%%
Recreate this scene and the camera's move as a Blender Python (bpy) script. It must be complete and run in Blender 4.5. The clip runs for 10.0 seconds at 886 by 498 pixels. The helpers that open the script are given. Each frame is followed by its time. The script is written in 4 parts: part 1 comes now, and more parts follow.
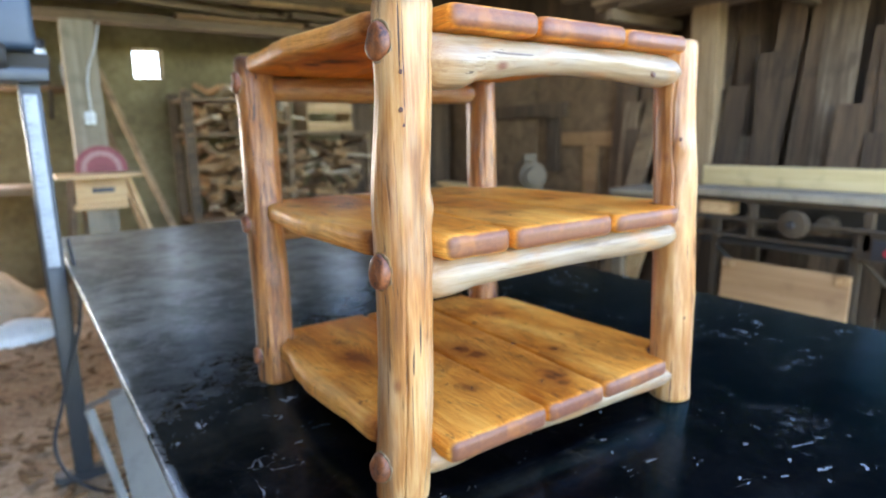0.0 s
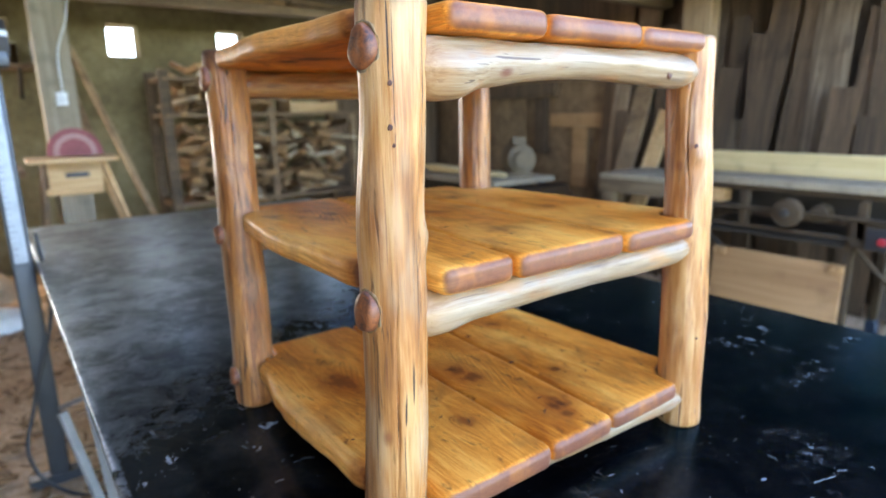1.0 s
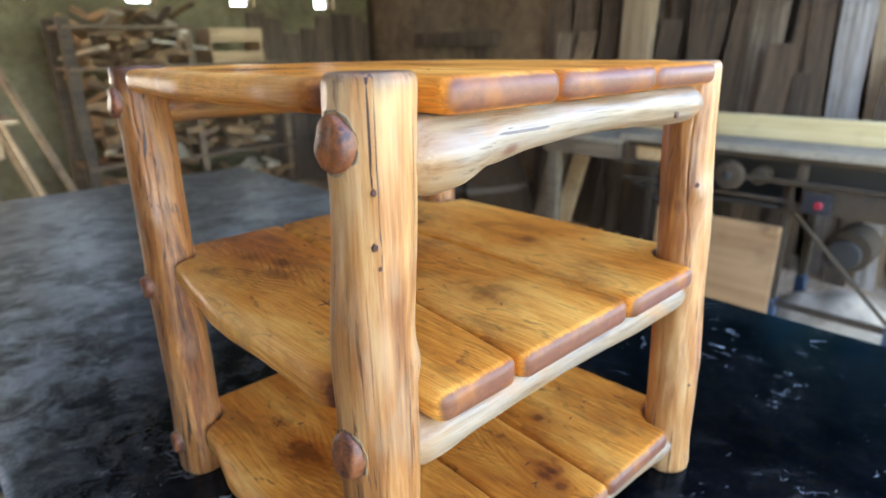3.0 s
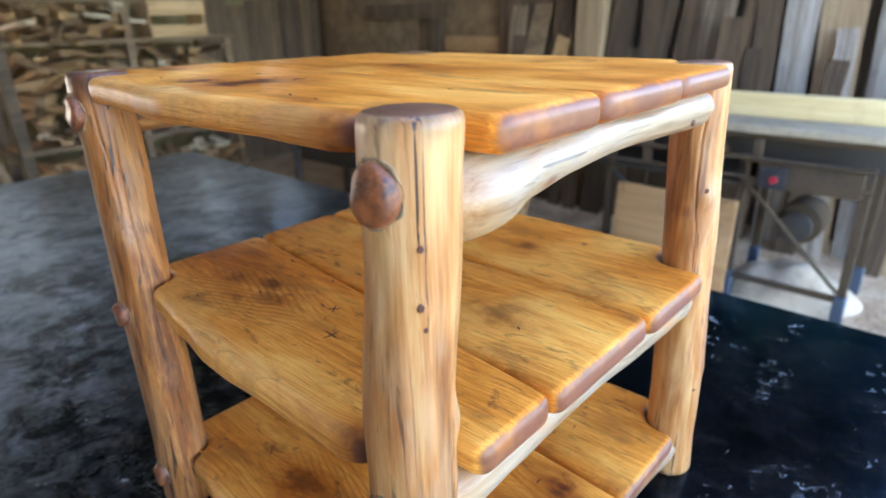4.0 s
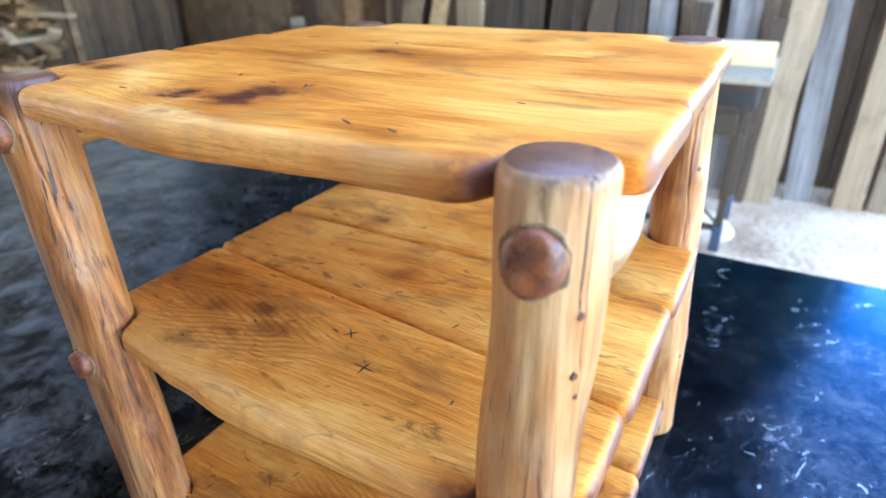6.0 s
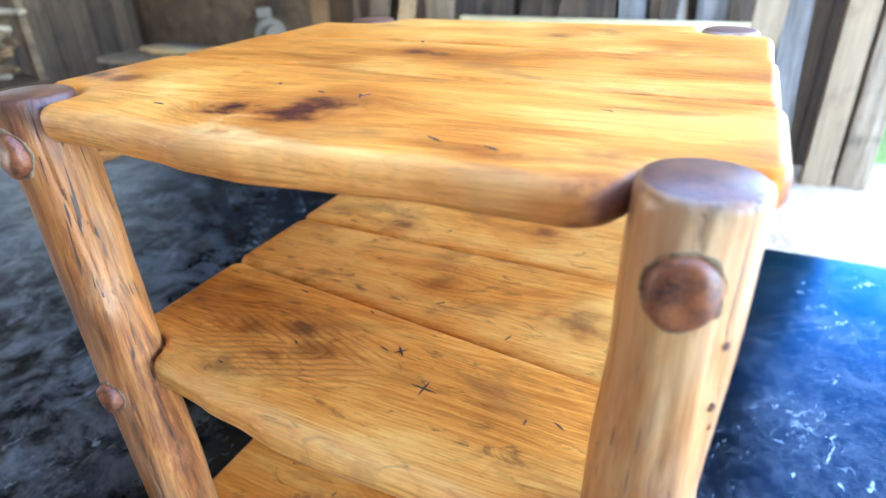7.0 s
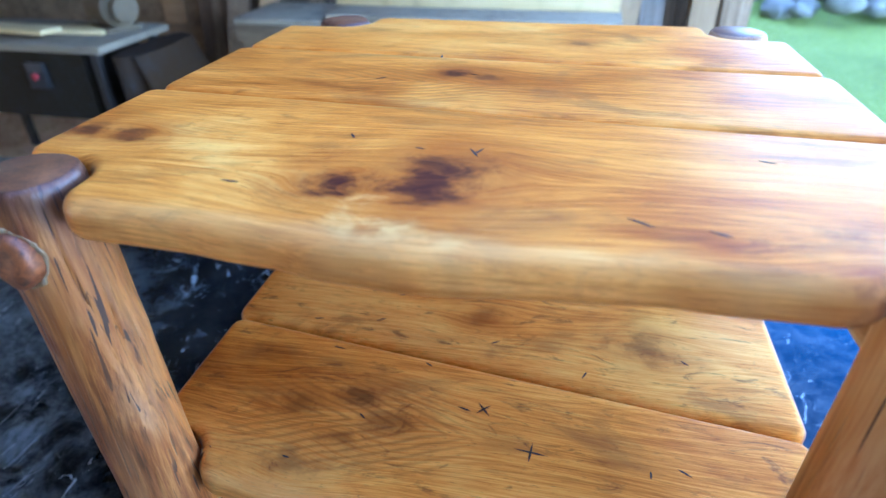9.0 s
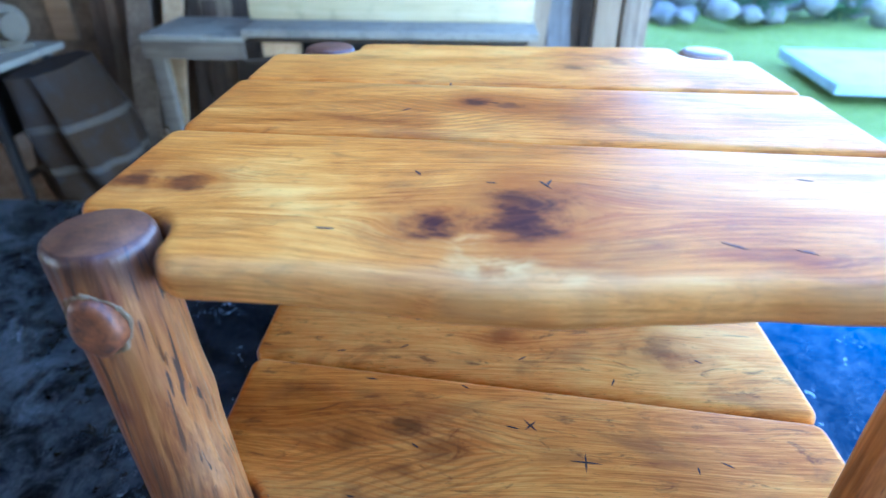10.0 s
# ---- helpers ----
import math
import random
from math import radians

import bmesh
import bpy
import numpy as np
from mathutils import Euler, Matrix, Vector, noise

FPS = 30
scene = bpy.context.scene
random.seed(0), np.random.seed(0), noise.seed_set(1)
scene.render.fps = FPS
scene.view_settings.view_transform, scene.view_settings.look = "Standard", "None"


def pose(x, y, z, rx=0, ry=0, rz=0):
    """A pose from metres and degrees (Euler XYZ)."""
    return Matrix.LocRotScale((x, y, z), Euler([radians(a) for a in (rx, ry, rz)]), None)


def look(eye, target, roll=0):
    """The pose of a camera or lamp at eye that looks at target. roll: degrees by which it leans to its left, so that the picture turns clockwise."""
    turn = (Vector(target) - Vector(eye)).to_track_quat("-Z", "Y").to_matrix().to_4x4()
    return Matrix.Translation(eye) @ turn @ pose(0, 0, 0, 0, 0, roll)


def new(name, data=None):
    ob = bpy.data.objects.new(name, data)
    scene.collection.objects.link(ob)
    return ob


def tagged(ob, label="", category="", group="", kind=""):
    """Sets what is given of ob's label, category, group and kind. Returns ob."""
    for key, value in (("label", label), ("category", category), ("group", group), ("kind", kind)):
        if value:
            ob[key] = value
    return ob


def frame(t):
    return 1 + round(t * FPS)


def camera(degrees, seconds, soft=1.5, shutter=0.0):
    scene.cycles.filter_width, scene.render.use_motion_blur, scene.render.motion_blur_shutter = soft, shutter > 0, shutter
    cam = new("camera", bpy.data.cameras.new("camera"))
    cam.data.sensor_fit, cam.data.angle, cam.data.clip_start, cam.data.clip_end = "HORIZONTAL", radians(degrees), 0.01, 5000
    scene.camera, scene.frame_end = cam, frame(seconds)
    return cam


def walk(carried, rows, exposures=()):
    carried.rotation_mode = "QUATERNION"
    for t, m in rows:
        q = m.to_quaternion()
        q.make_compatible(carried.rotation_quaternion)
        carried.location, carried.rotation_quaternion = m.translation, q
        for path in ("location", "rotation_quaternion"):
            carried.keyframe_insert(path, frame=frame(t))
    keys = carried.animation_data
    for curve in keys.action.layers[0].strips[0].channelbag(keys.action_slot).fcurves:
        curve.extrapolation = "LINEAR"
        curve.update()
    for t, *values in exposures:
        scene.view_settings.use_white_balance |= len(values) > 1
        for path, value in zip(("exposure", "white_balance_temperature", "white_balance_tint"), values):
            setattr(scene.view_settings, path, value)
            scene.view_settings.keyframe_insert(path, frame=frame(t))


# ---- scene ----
%%
■ Do this ■
Quote the material in full and exactly; do not carry over its pictures.

■ Exercise answer ■
Recreate this scene and the camera's move as a Blender Python (bpy) script. It must be complete and run in Blender 4.5. The clip runs for 10.0 seconds at 886 by 498 pixels. The helpers that open the script are given. Each frame is followed by its time. The script is written in 4 parts: part 1 comes now, and more parts follow.
0.0 s
1.0 s
3.0 s
4.0 s
6.0 s
7.0 s
9.0 s
10.0 s
# ---- helpers ----
import math
import random
from math import radians

import bmesh
import bpy
import numpy as np
from mathutils import Euler, Matrix, Vector, noise

FPS = 30
scene = bpy.context.scene
random.seed(0), np.random.seed(0), noise.seed_set(1)
scene.render.fps = FPS
scene.view_settings.view_transform, scene.view_settings.look = "Standard", "None"


def pose(x, y, z, rx=0, ry=0, rz=0):
    """A pose from metres and degrees (Euler XYZ)."""
    return Matrix.LocRotScale((x, y, z), Euler([radians(a) for a in (rx, ry, rz)]), None)


def look(eye, target, roll=0):
    """The pose of a camera or lamp at eye that looks at target. roll: degrees by which it leans to its left, so that the picture turns clockwise."""
    turn = (Vector(target) - Vector(eye)).to_track_quat("-Z", "Y").to_matrix().to_4x4()
    return Matrix.Translation(eye) @ turn @ pose(0, 0, 0, 0, 0, roll)


def new(name, data=None):
    ob = bpy.data.objects.new(name, data)
    scene.collection.objects.link(ob)
    return ob


def tagged(ob, label="", category="", group="", kind=""):
    """Sets what is given of ob's label, category, group and kind. Returns ob."""
    for key, value in (("label", label), ("category", category), ("group", group), ("kind", kind)):
        if value:
            ob[key] = value
    return ob


def frame(t):
    return 1 + round(t * FPS)


def camera(degrees, seconds, soft=1.5, shutter=0.0):
    scene.cycles.filter_width, scene.render.use_motion_blur, scene.render.motion_blur_shutter = soft, shutter > 0, shutter
    cam = new("camera", bpy.data.cameras.new("camera"))
    cam.data.sensor_fit, cam.data.angle, cam.data.clip_start, cam.data.clip_end = "HORIZONTAL", radians(degrees), 0.01, 5000
    scene.camera, scene.frame_end = cam, frame(seconds)
    return cam


def walk(carried, rows, exposures=()):
    carried.rotation_mode = "QUATERNION"
    for t, m in rows:
        q = m.to_quaternion()
        q.make_compatible(carried.rotation_quaternion)
        carried.location, carried.rotation_quaternion = m.translation, q
        for path in ("location", "rotation_quaternion"):
            carried.keyframe_insert(path, frame=frame(t))
    keys = carried.animation_data
    for curve in keys.action.layers[0].strips[0].channelbag(keys.action_slot).fcurves:
        curve.extrapolation = "LINEAR"
        curve.update()
    for t, *values in exposures:
        scene.view_settings.use_white_balance |= len(values) > 1
        for path, value in zip(("exposure", "white_balance_temperature", "white_balance_tint"), values):
            setattr(scene.view_settings, path, value)
            scene.view_settings.keyframe_insert(path, frame=frame(t))


# ---- scene ----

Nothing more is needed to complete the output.